На нашем курсе он дополнительно к урокам по своей специальности вел и сельхозпрактику. Получилось так, что я стал часто пропускать эти уроки. И он не отпустил меня на каникулы после третьего курса, пока я не отработал пропущенные по сельхозпрактике часы. Мне пришлось весь июль ходить вместе с ним в сад педучилища и окапывать плодовые деревья. Надо заметить, что здесь он меня каждый день кормил обедом. Я до сих пор думаю, не лучше ли ему было отпустить меня домой через два-три дня или неделю. Нет же. Он держал меня месяц и весь месяц кормил. Зато я научился окапывать деревья, не срезав ни одного ответвления корня. За это ему огромное спасибо: оно тоже немалого стоит.

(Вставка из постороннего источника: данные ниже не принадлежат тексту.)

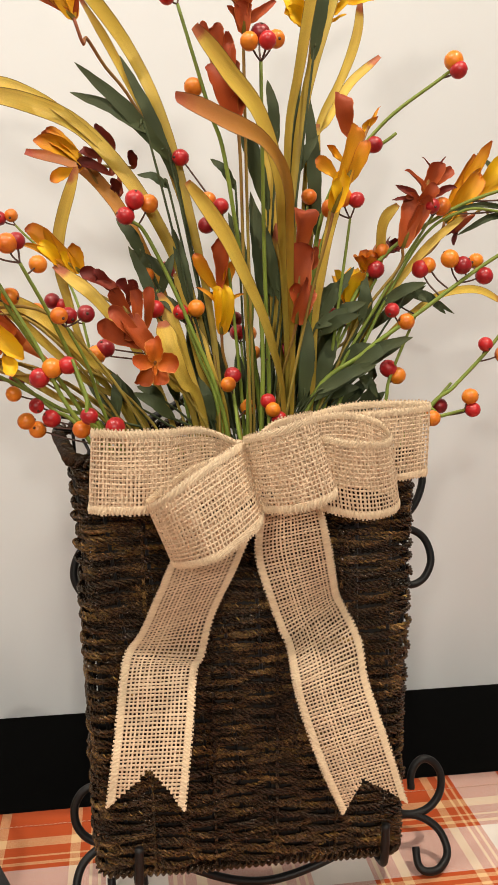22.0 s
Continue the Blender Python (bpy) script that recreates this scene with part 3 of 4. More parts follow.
MAT_BLADE = mat_leafy("dyed_grass_blade", [(0.0, (0.22, 0.18, 0.026)), (0.35, (0.42, 0.30, 0.042)), (0.7, (0.68, 0.48, 0.080)), (0.955, (0.74, 0.51, 0.095)), (0.985, (0.50, 0.15, 0.07))], 0.45, vein=0.42, mottle=0.18, edge=(0.13, 0.075, 0.018))
MAT_BLADE_RED = mat_leafy("russet_grass_blade", [(0.0, (0.20, 0.16, 0.02)), (0.35, (0.42, 0.26, 0.03)), (0.65, (0.52, 0.24, 0.03)), (0.9, (0.58, 0.22, 0.06)), (1.0, (0.42, 0.07, 0.04))], 0.45, mottle=0.2, edge=(0.13, 0.06, 0.018))
MAT_LEAF = mat_leafy("dark_green_leaf", [(0.0, (0.060, 0.080, 0.026)), (0.5, (0.052, 0.074, 0.032)), (1.0, (0.066, 0.082, 0.030))], 0.62)
MAT_STEM = mat_leafy("green_stem", [(0.0, (0.16, 0.22, 0.035)), (0.5, (0.22, 0.30, 0.05)), (1.0, (0.17, 0.22, 0.04))], 0.5, 0.15)
MAT_STALK = mat_leafy("ochre_stalk", [(0.0, (0.22, 0.18, 0.03)), (0.5, (0.34, 0.25, 0.05)), (1.0, (0.28, 0.12, 0.04))], 0.55, 0.2)
MAT_STALK_RED = mat_leafy("russet_stalk", [(0.0, (0.24, 0.17, 0.03)), (0.6, (0.34, 0.17, 0.05)), (1.0, (0.30, 0.065, 0.035))], 0.55, 0.2)
MAT_TWIG = mat_plain("brown_twig", (0.10, 0.045, 0.03), (0.05, 0.022, 0.018), 0.6, 60)
MAT_RUST = mat_leafy("rust_petal", [(0.0, (0.56, 0.125, 0.018)), (0.45, (0.44, 0.078, 0.017)), (1.0, (0.31, 0.044, 0.014))], 0.55, edge=(0.55, 0.15, 0.04))
MAT_ORANGE = mat_leafy("orange_petal", [(0.0, (0.62, 0.20, 0.015)), (0.5, (0.58, 0.12, 0.012)), (1.0, (0.46, 0.075, 0.012))], 0.55, edge=(0.62, 0.22, 0.05))
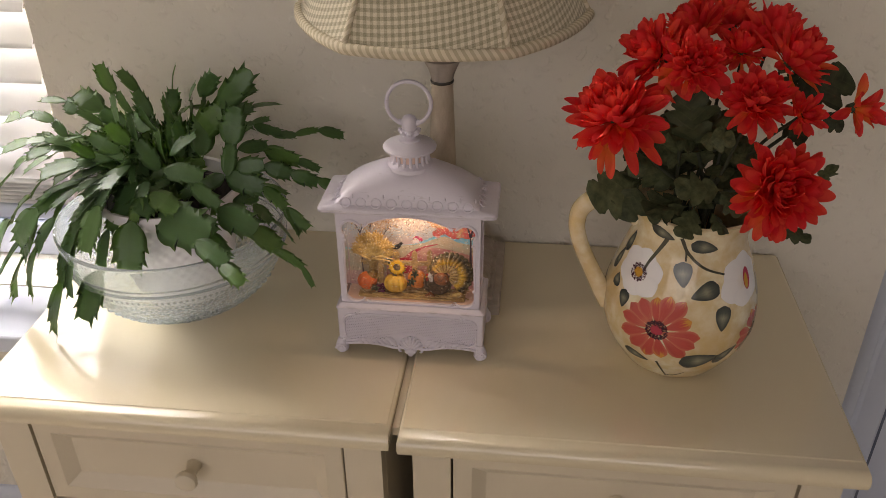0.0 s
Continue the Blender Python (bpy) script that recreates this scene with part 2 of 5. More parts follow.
structure("floor", box(-2.45, 2.55, -2.75, WALL_Y + 0.15, -0.12, 0.0), CARPET, "beige carpeted floor", "floor")
structure("ceiling", box(-2.45, 2.55, -2.75, WALL_Y + 0.15, 2.5, 2.62), CEIL, "plain white ceiling", "ceiling")

GROUND = paint("lawn_and_soil", (0.10, 0.15, 0.06), (0.16, 0.14, 0.10), 0.95, 1.5, 30, 0.5)
structure("ground", box(-400, 400, -400, 400, -0.6, -0.5), GROUND, "green lawn outside the window", "ground")


def moulding(profile, x0, x1, z0, z1, vertical):
    """A bar with a (across, proud) profile on the north wall, upright or lying."""
    bm = bmesh.new()
    ends = []
    for e in (0, 1):
        row = []
        for a, p in profile:
            y = WALL_Y - p
            row.append(bm.verts.new((x0 + a, y, (z0, z1)[e]) if vertical else ((x0, x1)[e], y, z0 + a)))
        ends.append(row)
    n = len(profile)
    for i in range(n):
        j = (i + 1) % n
        bm.faces.new((ends[0][i], ends[0][j], ends[1][j], ends[1][i]))
    bm.faces.new(ends[0][::-1])
    bm.faces.new(ends[1])
    return bm


CASING = [(0, -0.002), (0.0005, 0.004), (0.006, 0.010), (0.012, 0.012), (0.016, 0.009), (0.021, 0.009), (0.025, 0.0125), (0.036, 0.015), (0.046, 0.016), (0.0500, 0.013), (0.0500, -0.002)]
structure("trim", moulding(CASING, 0.440, 0, 0.0, 2.09, True), TRIM, "white moulded door casing", "door casing", True)
BASE = [(0, -0.002), (0, 0.014), (0.09, 0.014), (0.098, 0.011), (0.106, 0.012), (0.118, 0.010), (0.128, 0.004), (0.13, -0.002)]
structure("baseboard", moulding(BASE, -2.3, 0.438, 0.0, 0, False), TRIM, "white moulded baseboard", "baseboard", True)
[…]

Была у нас еще учительница пения — фронтовичка. Звали ее Гулеймат Алхасова. Как она пела! Говорили, что добровольно ушла на фронт вслед за своим женихом. Очень редко по нашей просьбе она рассказывала и о своей фронтовой жизни. Мы, наверное, спросили у нее и о том, нашла она своего жениха на фронте или не нашла. Она, конечно, нам ответила. Но… хоть убейте, я уже не помню, какой был ответ. Хоть убейте. Мне еще о ней рассказывал и мой дядя – участник Великой Отечественной войны, двоюродный брат моего отца, кавалер ордена Красной Звезды и медали «За отвагу» Магомед Гасанов. Он называл ее сестренкой. Когда я рассказал ей о дяде, она, конечно, его вспомнила и заплакала от радости, что он жив.
Я помню и известную даргинскую певицу Султанат Курбанову, 80-летие которой мы отмечаем сейчас. Ее родители жили в помещении базовой начальной школы при педучилище: они были ночными сторожами. Тогда и сама Султанат была молодая и очень красивая: настоящая звезда эстрады.
Я, конечно, помню и нашего первого директора Муртазали Далгата, и почти всех учителей. Помню многих однокурсников: Саида Гаджиева, Омара Зияутдинова, Магомеда Мирзаханова, Мусу Абдулжалилова, Ибрагима Ибрагимова, Абдулмаджида, Алигаджи и своего односельчанина Али Хасбулатова. С Алигаджи мы встречались в студенческие годы в Махачкале, даже жили в одной квартире. С Саидом Гаджиевым мы близкие друзья и в одно и то же время работали директорами школ. С Омаром Зияутдиновым я встречался два-три раза и сейчас встречаюсь (решили и перед Новым годом), с Магомедом Мирзахановым — один раз. С Ибрагимом говорил только по телефону. Помню и девочек: Патимат Чурланову, Месей, Хамис, Шахризат. Из девочек виделся только с Патимат и однажды с Месей. Увидеться бы со всеми еще раз!
Хорошо помню преждевременно ушедших из жизни трех Магомедов из нашего района: Омарова, Рабаданова и Багомаева. Пускай Аллах простит им грехи. Может быть, если хорошо подумать, вспомню еще кого-нибудь, но не всех, конечно. Помню моего первого тренера по боксу Идриса. Говорят, живет он в нашем городе. Постараюсь увидеться и с ним.
Если сказать честно, этот маленький период жизни оставил в моей памяти очень мало воспоминаний. И я образно называю их этюдами юности.
Зато я отлично помню и никогда не забуду одного человека из селения Сергокала. Звали его Эрпели. Есть в Дагестане и село с названием Эрпели. Есть и поэма «Эрпели». Ее написал близкий к декабристским кругам опальный поэт Александр Полежаев. В селе Эрпели я никогда не бывал, зато много раз читал поэму Полежаева. И всегда вспоминал того Эрпели, шеф-повара Сергокалинской районной столовой.
Студенты педучилища получали очень маленькую стипендию (тринадцать рублей в месяц), и ее нам на месяц, не хватало. И не каждый из нас получал деньги из дома. Некоторые жили впроголодь и в итоге бросали учебу. Да, были и такие случаи.
В воскресенье, ближе к вечеру, мы, человек три–пять отправлялись… в районную столовую к шеф-повару Эрпели. Становились у окошка, откуда отпускают блюда (конечно, без чеков на обед), робко здоровались с поваром и протягивали ему от одного до трех рублей. Он только спрашивал: «Сколько вас, братишки?» И отпускал нам энное количество второго блюда, где мяса было больше, чем каши. Давал чай, кофе, компот или кисель по нашему желанию. Иногда и денег наших не брал. Хлеб, соль и горчица были на столах: бери, сколько хочешь. Это было для нас почти праздником. Я даже сейчас не осмеливаюсь посчитать, сколько денег ушло бы на такой обед, если бы мы платили в буфете и брали чек. Думаю, ушла бы месячная стипендия одного из нас. А мы не могли такое себе позволить. И выручал нас Эрпели.
Надо будет собраться и съездить в Сергокалу; купить на базаре барана, отвести его на могилу Эрпели, зарезать там и раздать как садаку, помянув при этом Человека с огромным любвеобильным сердцем.
Я, конечно, могу вспомнить и написать еще что-нибудь, но написанное было задумано как своеобразные этюды юности. А этюды, как вы знаете, не бывают большими.